How to guarantee 'exactly once' data processing in DFEs

#1

I’ve a data flow analytics that is triggered hourly, and is defined as follows:

@DFE(period='Hour', interval='Hour')
type SmartBulbLongLifeInput mixes CompoundDataFlowEvent<SmartBulb> {
  . . .
}

I understand that this analytics will be triggered upon data arrival, which means it has an at least once semantic, meaning that the same event arriving multiple times will be processed multiple times.

How I can guarantee an exactly once semantic, meaning that the DFE will be robust to receiving multiple times the same event.

Does having a separate type that stores the DFE state and used to check if an event was already handled or not a viable solution?

#2

Check out the @DFE annotation flattenWindows field

1 Like
#3

@bachr Currently the Analytic will be invoked every time the data change happens. In distributed computing it is advisable to have your function be idempotent a.k.a produce the same output (deterministically) given the same input.

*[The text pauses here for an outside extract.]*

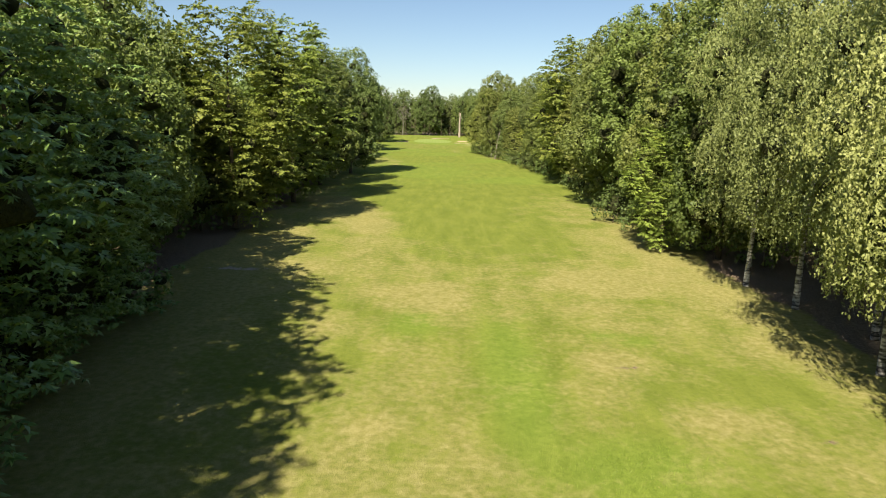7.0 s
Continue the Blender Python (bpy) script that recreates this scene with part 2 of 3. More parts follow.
def crown_lobes(g, h, base, radius, count, top=1.0, lobe=0.36, low=0.5):
    """Centres and radii of the leaf masses of a crown between the heights base and h."""
    mid, half = (base + h) / 2, (h - base) / 2
    out = []
    for i in range(count):
        z = -0.95 + 1.9 * (i + 0.5) / count
        a = i * 2.399963 + g.uniform(-0.6, 0.6)
        ring = math.sqrt(max(0.04 if z > 0 else low * low, 1 - abs(z) ** (3.4 if z > 0 else 2.6)))
        if z > 0:
            ring *= 1 - (1 - top) * z
        lr = radius * lobe * g.uniform(0.62, 1.38)
        if top < 0.3:
            ring = 0.16 + 0.84 * (1 - (z + 0.95) / 1.9) ** 0.85
            lr *= 0.45 + 0.65 * ring
        f = max(0.25, g.uniform(0.74, 1.14) - lr / radius)
        out.append((math.cos(a) * ring * radius * f, math.sin(a) * ring * radius * f, mid + z * (half - lr * 0.75), lr))
    out.append((0, 0, mid + half * 0.5, radius * lobe * 1.15))
    out.append((0, 0, mid, radius * lobe * 1.3))
    return np.array(out)


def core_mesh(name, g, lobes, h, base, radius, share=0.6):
    """One lumpy body deep inside a crown; its near-black colour stands in for shade."""
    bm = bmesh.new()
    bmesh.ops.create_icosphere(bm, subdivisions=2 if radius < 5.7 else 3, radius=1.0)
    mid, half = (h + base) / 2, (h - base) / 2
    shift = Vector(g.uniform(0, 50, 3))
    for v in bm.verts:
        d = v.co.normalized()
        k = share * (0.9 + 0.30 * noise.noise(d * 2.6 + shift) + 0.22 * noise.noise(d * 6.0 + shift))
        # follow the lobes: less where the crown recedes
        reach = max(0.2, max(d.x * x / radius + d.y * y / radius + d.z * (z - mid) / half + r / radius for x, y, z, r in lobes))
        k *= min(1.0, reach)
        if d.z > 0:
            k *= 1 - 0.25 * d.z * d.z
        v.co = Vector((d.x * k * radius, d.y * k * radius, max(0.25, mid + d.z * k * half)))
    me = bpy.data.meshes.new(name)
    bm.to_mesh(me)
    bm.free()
    me.materials.append(CROWN_SHADE)
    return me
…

The system will do its best to invoke the analytic exactly once for the time period affected. But if there are multiple time ranges influencing the analytic, the analytic could get invoked multiple times depending on the data arrival rate.

Alternatively, the analytic could store state in a type to indicate that the analytic has been previously invoked or not and then decide to execute the rest of the logic in the process function.

2 Likes
#4

@rohit.sureka it seems in my case I can use flattenWindows as suggested by @ColumbusL then filter out duplicates if any.